Parys rzucił oskarżenie w TVN24. Nie zdradził, kto szpieguje i na rzecz jakiego państwa. Powiedział tylko, że nie jest to nikt wysoko postawiony. I wyjaśnił, że wystarczy przeanalizować życiorysy, by rozwikłać zagadkę. Zapowiedział, że chciał zdradzić premierowi, o kogo mu chodzi, ale nie mógł dotąd się z nim skontaktować.
Kancelaria premiera zareagowała natychmiast. Prosto ze studia Parys pojechał na spotkanie z Błaszczakiem i z szefem Agencji Bezpieczeństwa Wewnętrznego Bogdanem Święczkowskim.

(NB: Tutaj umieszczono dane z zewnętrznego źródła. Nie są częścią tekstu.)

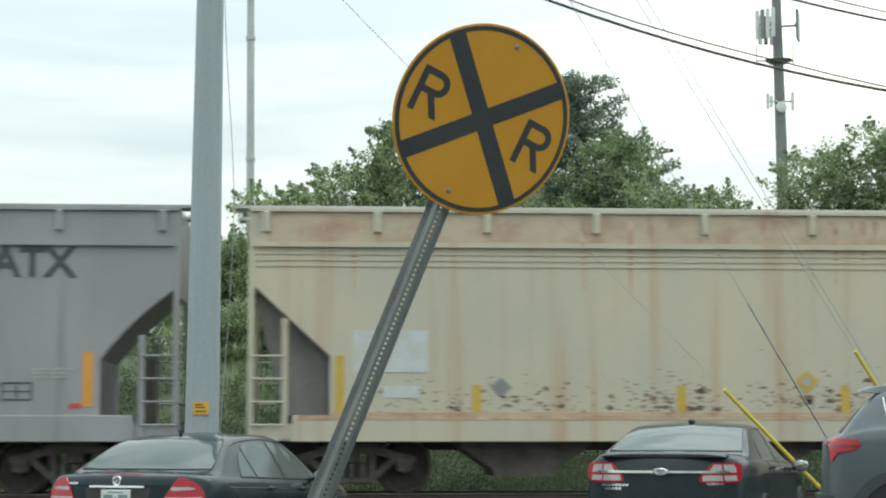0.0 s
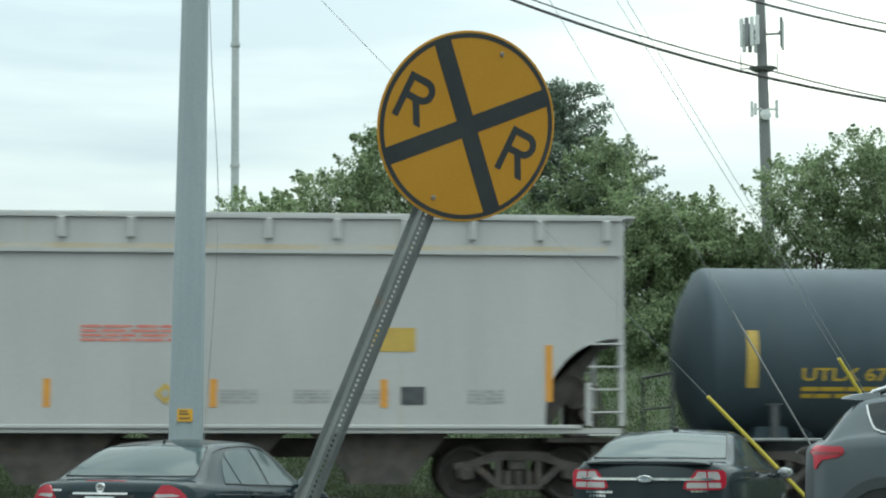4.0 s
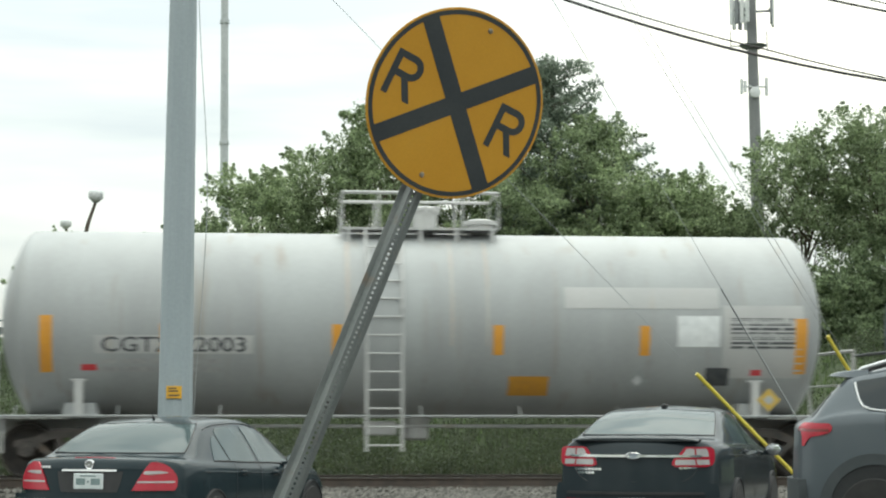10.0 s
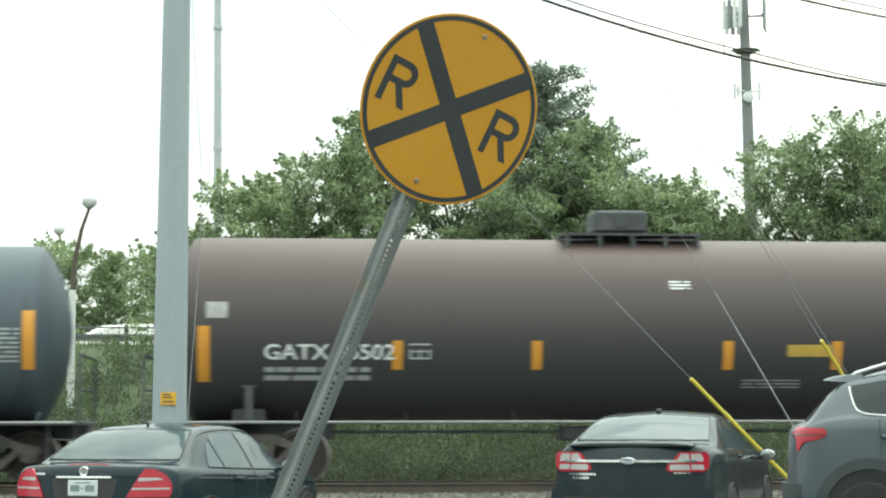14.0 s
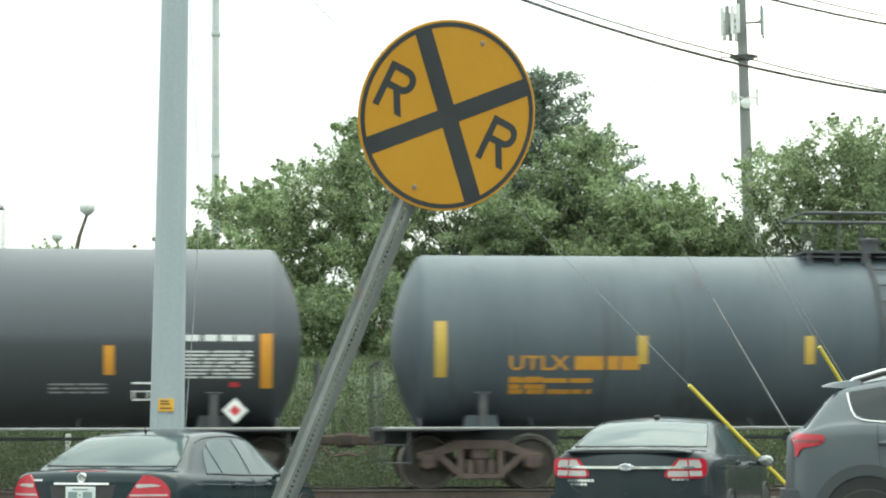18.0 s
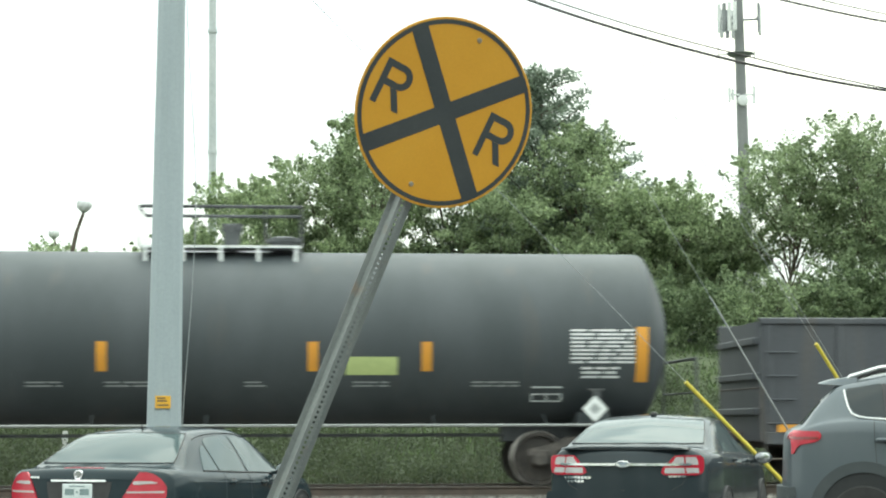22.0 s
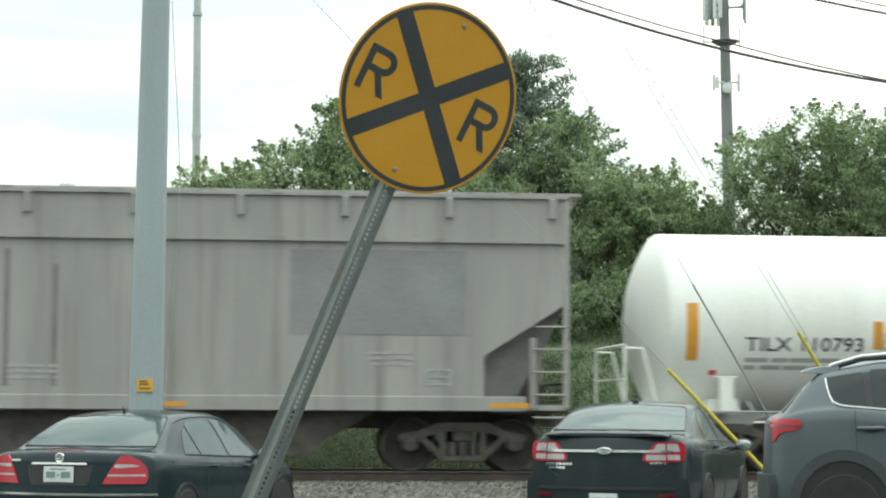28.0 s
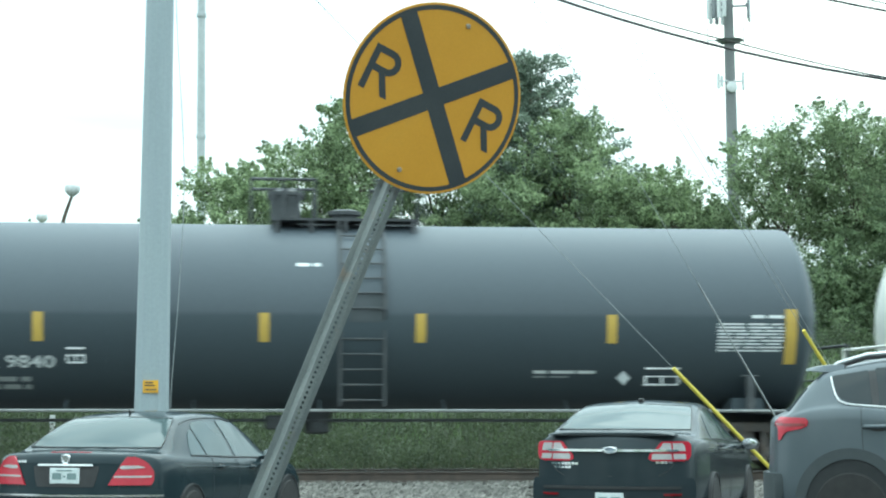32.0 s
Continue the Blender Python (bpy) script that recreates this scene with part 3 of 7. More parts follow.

"Bałem się tego spotkania, ale teraz jestem uspokojony. Przede wszystkim Parys nie podał żadnych dowodów. Poza tym wskazana przez niego osoba nie pracuje już w rządzie, a poza tym nigdy nie miała dostępu do ważnych informacji" - powiedział dziennikowi.pl szef kancelarii premiera. Według Przemysława Gosiewskiego, ministra w kancelarii premiera, szpieg nie pracował już w rządzie Jarosława Kaczyńskiego. Osoba ta była zatrudniona w kancelarii za rządów Leszka Millera i Marka Belki.
Ale to na pewno nie koniec afery, wywołanej słowami byłego ministra. Według Zbigniewa Wassermana, który rozmawiał z nim przez telefon, wiele wskazuje na to, że swoje oskarżenia Parys oparł na wszystkim dostępnych informacjach i jest to tylko jego interpretacja faktów. Ale, jak mówi dziennikowi.pl koordynator służb specjalnych, takiego sygnału nie wolno lekceważyć. "Poleciłem pełną weryfikację podejrzeń Jana Parysa" - powiedział Wasserman.
Z premierem rozmawiał już o tej sprawie minister Ziobro. Apeluje do Parysa, żeby swoją wiedzę przekazał prokuraturze. Bo jeśli ma takie informacje, to powinien zawiadomić o przestępstwie.
"Jeśli Jan Parys nie zgłosi się do prokuratury, będzie wezwany na przesłuchanie" - zapowiedział dziennikowi.pl prokurator krajowy Janusz Kaczmarek. "To zbyt poważna sprawa" - dodał.
"To niesłychane" - powiedział dziennikowi.pl zdumiony Antoni Macierewicz, szef wojskowego kontrwywiadu, kiedy dowiedział się o wypowiedzi Parysa. "Muszę najpierw zapoznać się z całością wypowiedzi pana Parysa i dopiero wtedy będę mógł to skomentować" - dodał.
Jan Parys był ministrem obrony narodowej w rządzie Jana Olszewskiego na początku lat 90. Potem szefował Ruchowi III Rzeczpospolitej, a w 1995 roku włączył swoją partię do Ruchu Odbudowy Polski Jana Olszewskiego. W 1997 roku startował do Sejmu, ale bezskutecznie. Przez cztery lata, od 1999 do 2003 roku, był wiceprezesem Fundacji Polsko-Niemieckie Pojednanie. Odszedł w atmosferze skandalu, gdy okazało się, że bezprawnie przyznawał sobie wysokie premie. Potem został doradcą w Miejskim Przedsiębiorstwie Taksówkowym w Warszawie.
Jest oskarżycielem posiłkowym w procesie byłego oficera SB i UOP, pułkownika Jana Lesiaka, który odpowiada za inwigilację prawicy przez Urząd Ochrony Państwa, na początku lat 90.